Arendt was pilloried because of her former mentor, Heidegger. Was she even his lover, as the movie suggests? Well, as a girl she was pretty, though Martin H. was no George Clooney. Did she sleep with Herr Professor? Who cares? You certainly can’t catch Nazism that way! Did his philosophy influence her? It would be odd if it hadn’t. Heidegger’s thought, however, is too murky to have straight political implications. He briefly lauded the Fuhrer but that was personal not philosophical. Reading Marx has led many to Marxism (even yours truly, as a youth) – delving into Heidegger is more likely to bemuse you – or maybe give you a migraine.
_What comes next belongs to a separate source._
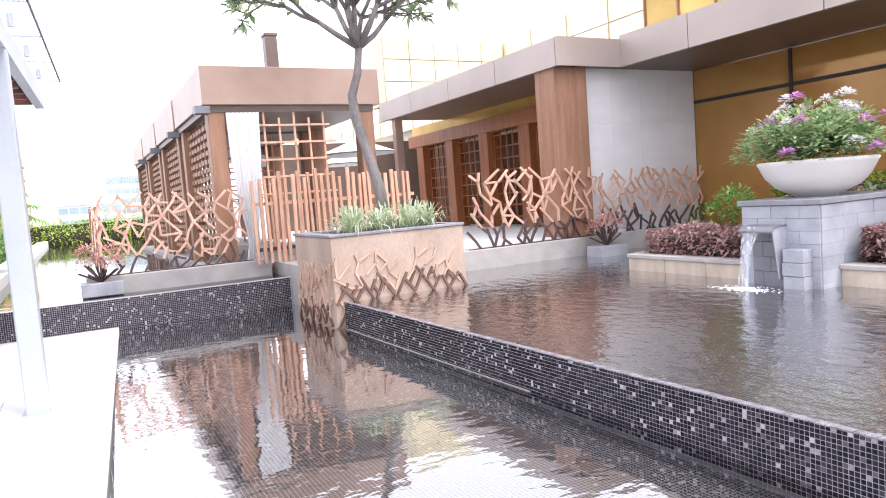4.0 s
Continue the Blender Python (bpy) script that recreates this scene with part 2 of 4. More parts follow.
M["black_tile"] = grainy("black glazed tile", (0.006, 0.007, 0.009), (0.022, 0.023, 0.028), 6, rough=0.2, bump=0.1, vary=0.4)
M["black_joint"] = grainy("grey tile joint", (0.2, 0.2, 0.205), (0.3, 0.3, 0.31), 10)
M["gravel"] = grainy("white pebble", (0.5, 0.49, 0.5), (0.75, 0.74, 0.75), 30, rough=0.6)
# Also colours the dark blocks that imitate shade inside hedges.
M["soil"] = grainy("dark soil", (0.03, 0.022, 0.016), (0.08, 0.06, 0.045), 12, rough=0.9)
M["bark"] = grainy("grey bark", (0.1, 0.085, 0.08), (0.28, 0.25, 0.24), 8, (1, 1, 0.4), 0.85, bump=0.6, fine=50)
M["bark_dark"] = grainy("dark bark", (0.07, 0.06, 0.06), (0.2, 0.18, 0.175), 8, (1, 1, 0.4), 0.85, bump=0.6, fine=50)
M["gold"] = grainy("gold glass panel", (0.42, 0.26, 0.06), (0.62, 0.43, 0.13), 1.5, rough=0.16, metal=0.4, bump=0.02, vary=0.4)
M["gold_pale"] = grainy("pale gold glass panel", (0.8, 0.73, 0.46), (0.88, 0.83, 0.62), 0.8, rough=0.2, metal=0.15, bump=0.02, vary=0.15)
M["amber_glass"] = grainy("amber tinted glass", (0.34, 0.17, 0.045), (0.45, 0.25, 0.08), 1.0, rough=0.08, metal=0.3, bump=0.0, vary=0.15)
M["clear_glass"] = glass("clear canopy glass", (0.86, 0.9, 0.94), 0.1)
M["fritted_glass"] = fritted("dotted canopy glass")
M["curtain"] = grainy("white sheer curtain", (0.6, 0.59, 0.6), (0.78, 0.77, 0.78), 5, (6, 6, 0.3), 0.8)
M["ground"] = grainy("grey roof deck", (0.3, 0.3, 0.29), (0.42, 0.41, 0.4), 0.2, rough=0.9)
M["office"] = grainy("pale grey facade", (0.5, 0.54, 0.57), (0.62, 0.66, 0.68), 0.5, rough=0.6)
M["office_glass"] = grainy("grey blue window", (0.2, 0.27, 0.31), (0.34, 0.42, 0.46), 0.6, rough=0.15)
M["dome"] = grainy("pale cream tiered cladding", (0.68, 0.67, 0.61), (0.8, 0.79, 0.73), 0.25, rough=0.5, vary=0.08)
M["tan_metal"] = grainy("tan metal mullion", (0.62, 0.53, 0.34), (0.72, 0.63, 0.43), 2, rough=0.4, metal=0.2, bump=0.03)
M["black_steel"] = grainy("blackened steel", (0.012, 0.01, 0.01), (0.03, 0.027, 0.027), 9, rough=0.5)
M["lamp"] = grainy("white plastic lamp", (0.78, 0.78, 0.76), (0.84, 0.84, 0.82), 5, rough=0.4)
M["parasol"] = grainy("white canvas", (0.72, 0.72, 0.72), (0.82, 0.82, 0.82), 5, rough=0.8)
M["rope"] = grainy("dark red rope", (0.16, 0.03, 0.03), (0.25, 0.06, 0.05), 20, rough=0.8)
M["leaf_red"] = leafy("bronze red leaves", [(0.0, (0.2, 0.085, 0.095)), (0.35, (0.4, 0.2, 0.21)), (0.7, (0.6, 0.37, 0.36)), (0.9, (0.5, 0.38, 0.32)), (1.0, (0.3, 0.27, 0.18))])
M["leaf_green"] = leafy("green leaves", [(0.0, (0.06, 0.15, 0.03)), (0.4, (0.13, 0.28, 0.06)), (0.8, (0.23, 0.4, 0.09)), (1.0, (0.36, 0.48, 0.14))])
M["leaf_hedge"] = leafy("clipped hedge leaves", [(0.0, (0.09, 0.19, 0.04)), (0.5, (0.2, 0.34, 0.07)), (1.0, (0.34, 0.48, 0.11))])
M["leaf_fresh"] = leafy("fresh green flower leaves", [(0.0, (0.13, 0.22, 0.09)), (0.4, (0.27, 0.4, 0.18)), (0.75, (0.42, 0.53, 0.28)), (0.92, (0.6, 0.66, 0.34)), (1.0, (0.68, 0.66, 0.45))])
M["leaf_lime"] = leafy("lime green leaves", [(0.0, (0.2, 0.33, 0.04)), (0.5, (0.38, 0.52, 0.07)), (1.0, (0.56, 0.64, 0.14))])
M["leaf_grass"] = leafy("bright green blades", [(0.0, (0.09, 0.25, 0.03)), (0.5, (0.25, 0.48, 0.06)), (1.0, (0.48, 0.64, 0.14))])
M["leaf_spider"] = leafy("pale striped blades", [(0.0, (0.34, 0.42, 0.22)), (0.5, (0.58, 0.64, 0.44)), (1.0, (0.8, 0.82, 0.68))])
M["leaf_tree"] = leafy("glossy frangipani leaves", [(0.0, (0.16, 0.22, 0.12)), (0.5, (0.33, 0.42, 0.24)), (0.85, (0.54, 0.62, 0.4)), (1.0, (0.6, 0.6, 0.26))], 0.28)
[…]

Did some Jews collude with the Nazis? A tricky one. Not many would be inclined to aid their own executioners unless forced to do so. There can be no moral equivalence between hangman and innocent victim. However, Lenni Brenner’s Zionism in the age of the Dictators has some interesting chapters on this sordid subject. Brenner is a radical, left-wing writer of impeccable progressive credentials. His book repays reading.
In one aspect Hannah Arendt struck me as thinking as a genuine philosopher. I do not mean her chain-smoking – boy, how existentialistic! The movie could be an ad for a cigarette company. It gives you a craving for the old poison – I mean when she refused to identify herself as a Jewess. ‘Don’t you love your people?’ she was asked. ‘I love my friends. I do not love any “people”’, she responded. Surely that is right. Patriotism, nationalism is amongst the least intelligent of human passions.
Philosophers are lovers of wisdom. They have usually seen themselves as members of a special community of thought. It is less than rational, less than wise to feel exclusive, overarching attachment to a land one just happens to have been born into. Why should I as an Italian prefer any commonplace Italian as Italian to a wise Chinese friend? Or German? Or Arabic? Or English? Or...whatever?
Hannah Arendt is a thoughtful movie. Go and see it.